→ Short problem
Print the listing as it stands, omitting all images.

→ Data lines
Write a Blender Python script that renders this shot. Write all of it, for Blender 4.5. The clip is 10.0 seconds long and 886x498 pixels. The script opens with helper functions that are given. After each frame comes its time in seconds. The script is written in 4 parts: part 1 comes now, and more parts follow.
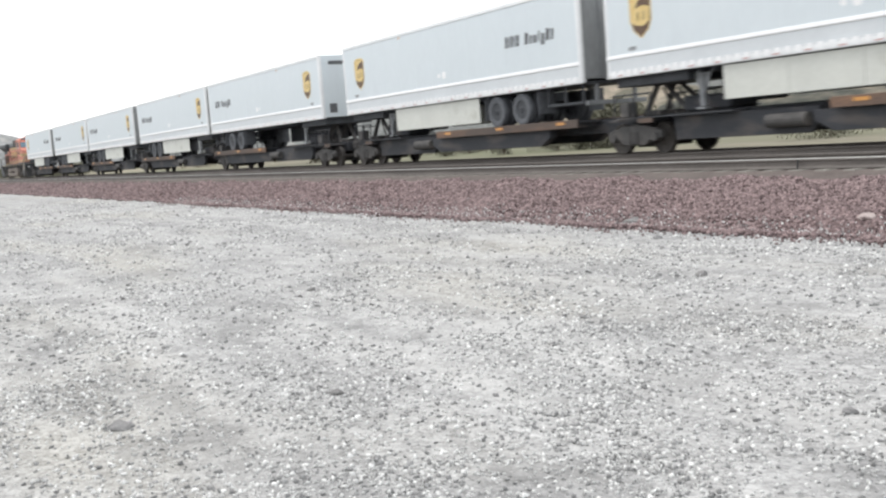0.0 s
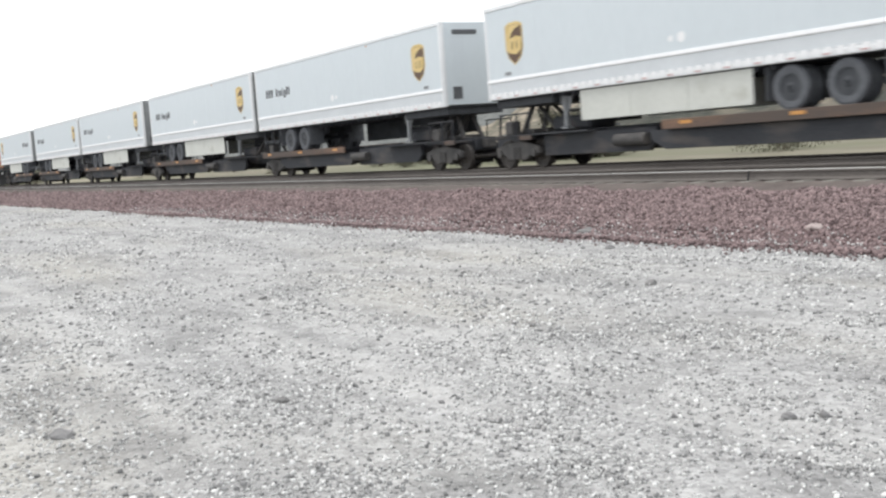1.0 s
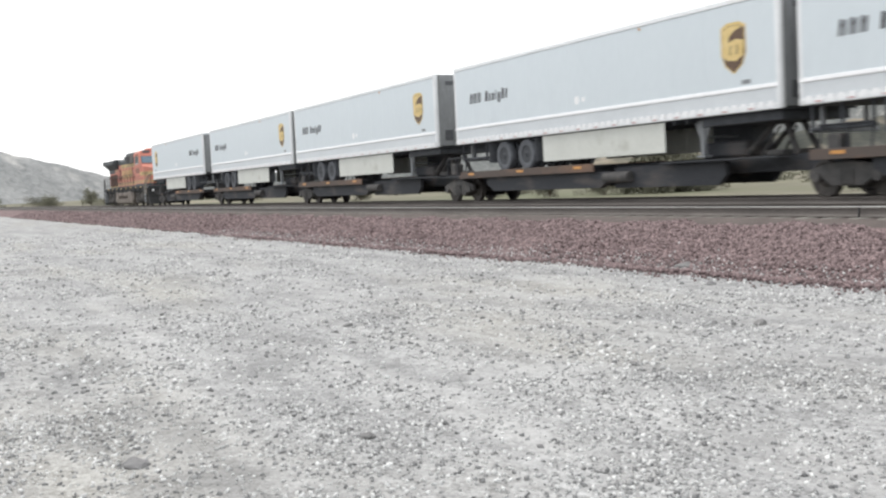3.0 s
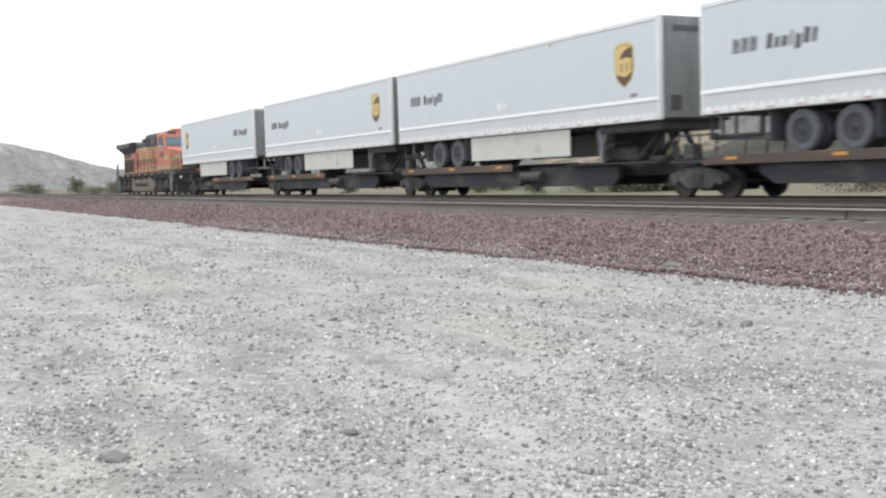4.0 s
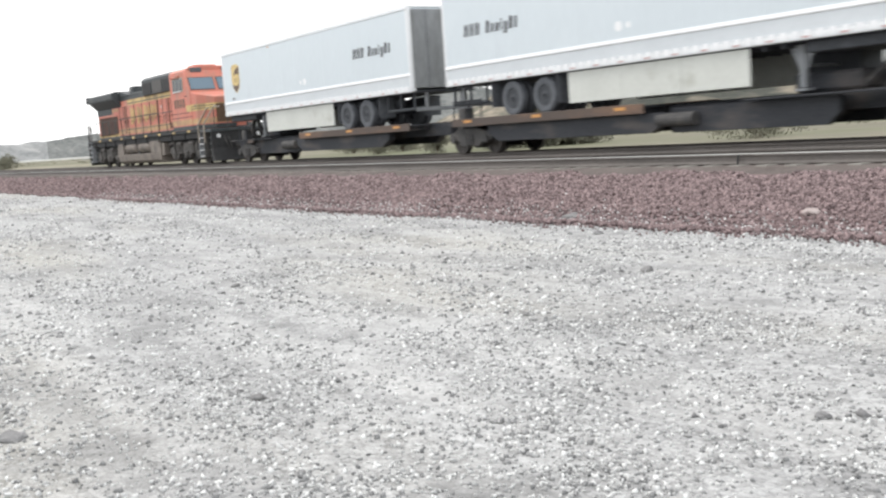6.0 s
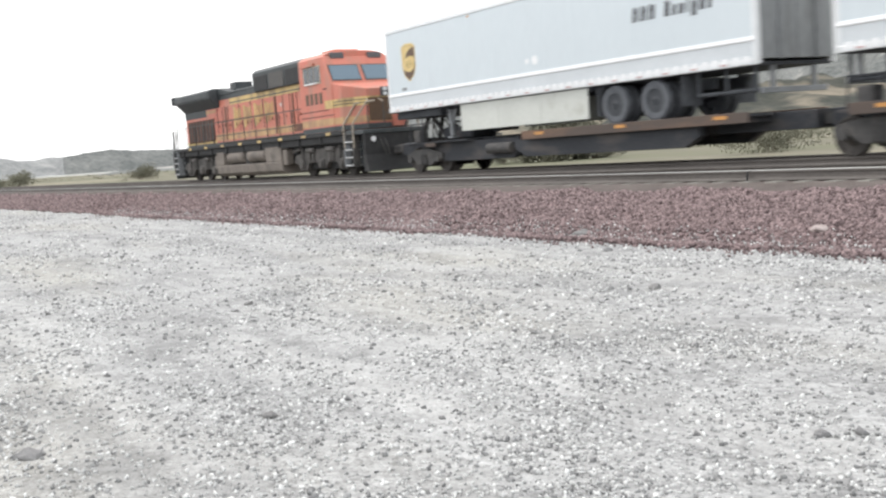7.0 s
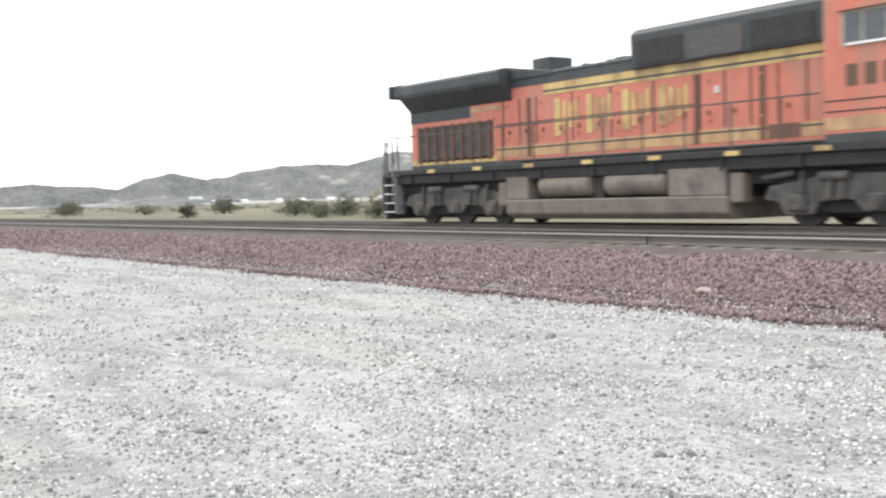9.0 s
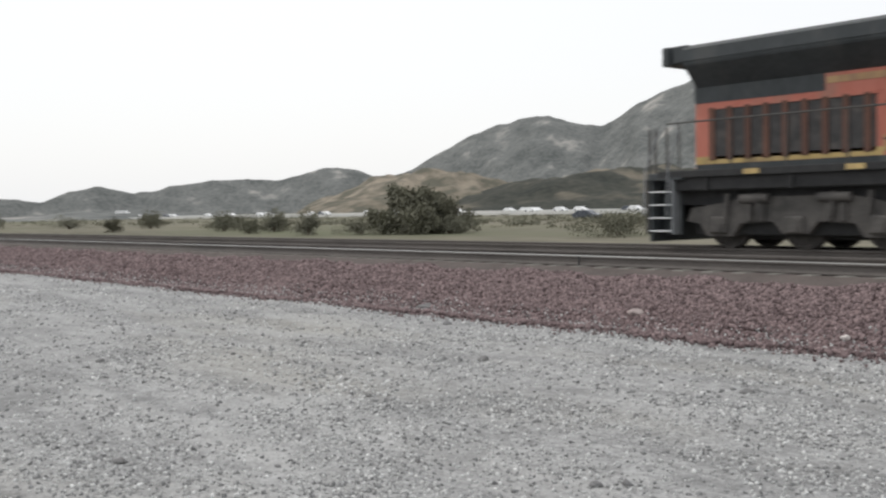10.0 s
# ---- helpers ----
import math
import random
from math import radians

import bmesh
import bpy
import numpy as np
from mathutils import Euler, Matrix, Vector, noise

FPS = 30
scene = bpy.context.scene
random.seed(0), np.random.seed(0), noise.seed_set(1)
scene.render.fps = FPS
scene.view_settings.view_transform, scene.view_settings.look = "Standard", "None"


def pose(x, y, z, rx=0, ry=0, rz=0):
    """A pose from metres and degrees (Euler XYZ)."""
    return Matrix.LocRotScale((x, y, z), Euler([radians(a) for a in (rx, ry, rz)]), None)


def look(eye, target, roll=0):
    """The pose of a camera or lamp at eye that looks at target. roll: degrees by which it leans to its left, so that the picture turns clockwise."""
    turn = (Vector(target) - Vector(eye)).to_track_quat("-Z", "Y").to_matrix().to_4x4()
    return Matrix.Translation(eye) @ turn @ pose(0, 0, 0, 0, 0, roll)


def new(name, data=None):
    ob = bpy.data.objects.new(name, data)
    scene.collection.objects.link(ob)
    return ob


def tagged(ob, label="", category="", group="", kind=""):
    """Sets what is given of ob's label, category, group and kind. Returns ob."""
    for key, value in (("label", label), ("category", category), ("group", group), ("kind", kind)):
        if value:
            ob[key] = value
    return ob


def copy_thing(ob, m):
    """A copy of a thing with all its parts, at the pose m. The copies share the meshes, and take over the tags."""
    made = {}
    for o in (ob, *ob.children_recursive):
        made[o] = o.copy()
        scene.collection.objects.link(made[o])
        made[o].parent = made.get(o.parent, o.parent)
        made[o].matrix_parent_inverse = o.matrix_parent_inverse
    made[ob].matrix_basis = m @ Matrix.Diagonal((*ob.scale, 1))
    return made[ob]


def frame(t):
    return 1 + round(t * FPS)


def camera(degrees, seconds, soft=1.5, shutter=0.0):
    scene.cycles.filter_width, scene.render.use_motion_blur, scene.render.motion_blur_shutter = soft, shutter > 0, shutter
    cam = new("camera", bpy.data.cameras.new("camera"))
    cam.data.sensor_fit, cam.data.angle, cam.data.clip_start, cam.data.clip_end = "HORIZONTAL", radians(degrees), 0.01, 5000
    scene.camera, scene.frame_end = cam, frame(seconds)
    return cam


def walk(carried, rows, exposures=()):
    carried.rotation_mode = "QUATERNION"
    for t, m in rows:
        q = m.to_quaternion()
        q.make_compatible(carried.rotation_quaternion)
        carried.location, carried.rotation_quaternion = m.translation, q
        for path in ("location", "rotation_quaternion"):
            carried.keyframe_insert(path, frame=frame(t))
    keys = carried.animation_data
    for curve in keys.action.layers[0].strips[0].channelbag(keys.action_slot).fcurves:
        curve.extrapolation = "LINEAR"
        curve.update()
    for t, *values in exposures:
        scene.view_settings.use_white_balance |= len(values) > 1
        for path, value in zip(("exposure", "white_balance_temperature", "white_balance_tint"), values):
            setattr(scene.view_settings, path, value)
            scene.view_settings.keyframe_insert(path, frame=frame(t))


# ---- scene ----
# X runs along the tracks (the train goes towards +X), Y away from the camera, Z up.
LENS = 45.48
cam = camera(LENS, 10.0, soft=2.3, shutter=0.35)


def eye_pose(x, y, z, theta, pitch, roll):
    """theta: degrees from the track's far direction (-X) towards the tracks."""
    return pose(x, y, z, 90 + pitch, 0, 90 - theta) @ pose(0, 0, 0, 0, 0, -roll)


ROWS = [
    (0.0, 0.217, -0.150, 1.865, 29.138, -6.054, 4.616),
    (0.5, 0.337, -0.232, 1.875, 29.292, -6.000, 4.950),
    (1.0, 0.276, -0.070, 1.827, 31.346, -5.610, 4.249),
    (1.5, 0.132, -0.023, 1.841, 27.878, -3.317, 3.005),
    (2.0, -0.063, 0.001, 1.793, 25.190, -4.530, 4.267),
    (3.5, -0.299, 0.126, 1.770, 27.656, -3.446, 2.407),
    (4.0, -0.325, 0.124, 1.781, 27.658, -4.021, 1.912),
    (4.5, -0.382, 0.185, 1.759, 30.435, -4.598, 1.566),
    (5.0, -0.365, 0.144, 1.756, 31.227, -5.065, 3.157),
    (5.5, -0.447, 0.185, 1.713, 32.997, -6.530, 3.910),
    (7.0, -0.243, 0.137, 1.787, 32.100, -5.538, 4.271),
    (7.5, -0.243, 0.123, 1.797, 32.293, -5.143, 3.720),
    (8.0, -0.299, 0.191, 1.818, 33.406, -5.149, 3.000),
    (8.5, -0.420, 0.345, 1.820, 35.120, -3.520, 1.420),
    (9.0, 0.900, -0.490, 1.858, 36.240, -2.960, 1.660),
    (9.5, 0.737, -0.382, 1.903, 37.587, -2.529, 1.328),
    (10.0, 0.710, -0.361, 1.896, 40.009, -2.130, 1.050),
]
EXPOSURES = [(0.0, 0.64), (2.0, 0.52), (3.5, 0.52), (4.0, 0.47), (4.5, 0.5), (5.5, 0.7), (7.5, 0.72), (8.5, 0.94), (9.0, 0.82), (9.5, 0.5), (10.0, -0.12)]
walk(cam, [(t, eye_pose(*r)) for t, *r in ROWS], EXPOSURES)

# Where the train stands: seconds and the way along the track.
TRAIN = [(0.0, -109.54), (0.5, -102.72), (1.0, -95.90), (1.5, -89.05), (2.0, -82.18), (3.5, -61.59), (4.0, -54.67), (4.5, -47.72),
         (5.0, -40.83), (5.5, -33.92), (7.0, -13.12), (7.5, -6.19), (8.0, 0.70), (8.5, 7.54), (9.0, 14.28), (9.5, 21.10), (10.0, 27.82)]
RAIL_TOP = 0.954
FAR_TRACK = 19.79
NEAR_TRACK = 15.72
TOE = 12.0
BED = 0.68

# ---- world and sun: a bright, hazy overcast ----
SUN_ELEVATION, SUN_AZIMUTH = radians(52), radians(-62)
world = bpy.data.worlds.new("overcast_sky")
scene.world = world
world.use_nodes = True
wn, wl = world.node_tree.nodes, world.node_tree.links
wn.clear()
sky = wn.new("ShaderNodeTexSky")
sky.sky_type, sky.sun_disc = "NISHITA", False
sky.sun_elevation, sky.sun_rotation = SUN_ELEVATION, SUN_AZIMUTH
sky.air_density, sky.dust_density, sky.ozone_density = 1.0, 4.0, 1.0
cloud = wn.new("ShaderNodeMix")
cloud.data_type = "RGBA"
cloud.inputs["Factor"].default_value = 0.8
cloud.inputs["B"].default_value = (11.6, 11.8, 12.0, 1)
back = wn.new("ShaderNodeBackground")
back.inputs["Strength"].default_value = 0.1
wout = wn.new("ShaderNodeOutputWorld")
wl.new(sky.outputs["Color"], cloud.inputs["A"])
wl.new(cloud.outputs["Result"], back.inputs["Color"])
wl.new(back.outputs["Background"], wout.inputs["Surface"])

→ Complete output
Write a Blender Python script that renders this shot. Write all of it, for Blender 4.5. The clip is 10.0 seconds long and 886x498 pixels. The script opens with helper functions that are given. After each frame comes its time in seconds. The script is written in 4 parts: part 1 comes now, and more parts follow.
0.0 s
1.0 s
3.0 s
4.0 s
6.0 s
7.0 s
9.0 s
10.0 s
# ---- helpers ----
import math
import random
from math import radians

import bmesh
import bpy
import numpy as np
from mathutils import Euler, Matrix, Vector, noise

FPS = 30
scene = bpy.context.scene
random.seed(0), np.random.seed(0), noise.seed_set(1)
scene.render.fps = FPS
scene.view_settings.view_transform, scene.view_settings.look = "Standard", "None"


def pose(x, y, z, rx=0, ry=0, rz=0):
    """A pose from metres and degrees (Euler XYZ)."""
    return Matrix.LocRotScale((x, y, z), Euler([radians(a) for a in (rx, ry, rz)]), None)


def look(eye, target, roll=0):
    """The pose of a camera or lamp at eye that looks at target. roll: degrees by which it leans to its left, so that the picture turns clockwise."""
    turn = (Vector(target) - Vector(eye)).to_track_quat("-Z", "Y").to_matrix().to_4x4()
    return Matrix.Translation(eye) @ turn @ pose(0, 0, 0, 0, 0, roll)


def new(name, data=None):
    ob = bpy.data.objects.new(name, data)
    scene.collection.objects.link(ob)
    return ob


def tagged(ob, label="", category="", group="", kind=""):
    """Sets what is given of ob's label, category, group and kind. Returns ob."""
    for key, value in (("label", label), ("category", category), ("group", group), ("kind", kind)):
        if value:
            ob[key] = value
    return ob


def copy_thing(ob, m):
    """A copy of a thing with all its parts, at the pose m. The copies share the meshes, and take over the tags."""
    made = {}
    for o in (ob, *ob.children_recursive):
        made[o] = o.copy()
        scene.collection.objects.link(made[o])
        made[o].parent = made.get(o.parent, o.parent)
        made[o].matrix_parent_inverse = o.matrix_parent_inverse
    made[ob].matrix_basis = m @ Matrix.Diagonal((*ob.scale, 1))
    return made[ob]


def frame(t):
    return 1 + round(t * FPS)


def camera(degrees, seconds, soft=1.5, shutter=0.0):
    scene.cycles.filter_width, scene.render.use_motion_blur, scene.render.motion_blur_shutter = soft, shutter > 0, shutter
    cam = new("camera", bpy.data.cameras.new("camera"))
    cam.data.sensor_fit, cam.data.angle, cam.data.clip_start, cam.data.clip_end = "HORIZONTAL", radians(degrees), 0.01, 5000
    scene.camera, scene.frame_end = cam, frame(seconds)
    return cam


def walk(carried, rows, exposures=()):
    carried.rotation_mode = "QUATERNION"
    for t, m in rows:
        q = m.to_quaternion()
        q.make_compatible(carried.rotation_quaternion)
        carried.location, carried.rotation_quaternion = m.translation, q
        for path in ("location", "rotation_quaternion"):
            carried.keyframe_insert(path, frame=frame(t))
    keys = carried.animation_data
    for curve in keys.action.layers[0].strips[0].channelbag(keys.action_slot).fcurves:
        curve.extrapolation = "LINEAR"
        curve.update()
    for t, *values in exposures:
        scene.view_settings.use_white_balance |= len(values) > 1
        for path, value in zip(("exposure", "white_balance_temperature", "white_balance_tint"), values):
            setattr(scene.view_settings, path, value)
            scene.view_settings.keyframe_insert(path, frame=frame(t))


# ---- scene ----
# X runs along the tracks (the train goes towards +X), Y away from the camera, Z up.
LENS = 45.48
cam = camera(LENS, 10.0, soft=2.3, shutter=0.35)


def eye_pose(x, y, z, theta, pitch, roll):
    """theta: degrees from the track's far direction (-X) towards the tracks."""
    return pose(x, y, z, 90 + pitch, 0, 90 - theta) @ pose(0, 0, 0, 0, 0, -roll)


ROWS = [
    (0.0, 0.217, -0.150, 1.865, 29.138, -6.054, 4.616),
    (0.5, 0.337, -0.232, 1.875, 29.292, -6.000, 4.950),
    (1.0, 0.276, -0.070, 1.827, 31.346, -5.610, 4.249),
    (1.5, 0.132, -0.023, 1.841, 27.878, -3.317, 3.005),
    (2.0, -0.063, 0.001, 1.793, 25.190, -4.530, 4.267),
    (3.5, -0.299, 0.126, 1.770, 27.656, -3.446, 2.407),
    (4.0, -0.325, 0.124, 1.781, 27.658, -4.021, 1.912),
    (4.5, -0.382, 0.185, 1.759, 30.435, -4.598, 1.566),
    (5.0, -0.365, 0.144, 1.756, 31.227, -5.065, 3.157),
    (5.5, -0.447, 0.185, 1.713, 32.997, -6.530, 3.910),
    (7.0, -0.243, 0.137, 1.787, 32.100, -5.538, 4.271),
    (7.5, -0.243, 0.123, 1.797, 32.293, -5.143, 3.720),
    (8.0, -0.299, 0.191, 1.818, 33.406, -5.149, 3.000),
    (8.5, -0.420, 0.345, 1.820, 35.120, -3.520, 1.420),
    (9.0, 0.900, -0.490, 1.858, 36.240, -2.960, 1.660),
    (9.5, 0.737, -0.382, 1.903, 37.587, -2.529, 1.328),
    (10.0, 0.710, -0.361, 1.896, 40.009, -2.130, 1.050),
]
EXPOSURES = [(0.0, 0.64), (2.0, 0.52), (3.5, 0.52), (4.0, 0.47), (4.5, 0.5), (5.5, 0.7), (7.5, 0.72), (8.5, 0.94), (9.0, 0.82), (9.5, 0.5), (10.0, -0.12)]
walk(cam, [(t, eye_pose(*r)) for t, *r in ROWS], EXPOSURES)

# Where the train stands: seconds and the way along the track.
TRAIN = [(0.0, -109.54), (0.5, -102.72), (1.0, -95.90), (1.5, -89.05), (2.0, -82.18), (3.5, -61.59), (4.0, -54.67), (4.5, -47.72),
         (5.0, -40.83), (5.5, -33.92), (7.0, -13.12), (7.5, -6.19), (8.0, 0.70), (8.5, 7.54), (9.0, 14.28), (9.5, 21.10), (10.0, 27.82)]
RAIL_TOP = 0.954
FAR_TRACK = 19.79
NEAR_TRACK = 15.72
TOE = 12.0
BED = 0.68

# ---- world and sun: a bright, hazy overcast ----
SUN_ELEVATION, SUN_AZIMUTH = radians(52), radians(-62)
world = bpy.data.worlds.new("overcast_sky")
scene.world = world
world.use_nodes = True
wn, wl = world.node_tree.nodes, world.node_tree.links
wn.clear()
sky = wn.new("ShaderNodeTexSky")
sky.sky_type, sky.sun_disc = "NISHITA", False
sky.sun_elevation, sky.sun_rotation = SUN_ELEVATION, SUN_AZIMUTH
sky.air_density, sky.dust_density, sky.ozone_density = 1.0, 4.0, 1.0
cloud = wn.new("ShaderNodeMix")
cloud.data_type = "RGBA"
cloud.inputs["Factor"].default_value = 0.8
cloud.inputs["B"].default_value = (11.6, 11.8, 12.0, 1)
back = wn.new("ShaderNodeBackground")
back.inputs["Strength"].default_value = 0.1
wout = wn.new("ShaderNodeOutputWorld")
wl.new(sky.outputs["Color"], cloud.inputs["A"])
wl.new(cloud.outputs["Result"], back.inputs["Color"])
wl.new(back.outputs["Background"], wout.inputs["Surface"])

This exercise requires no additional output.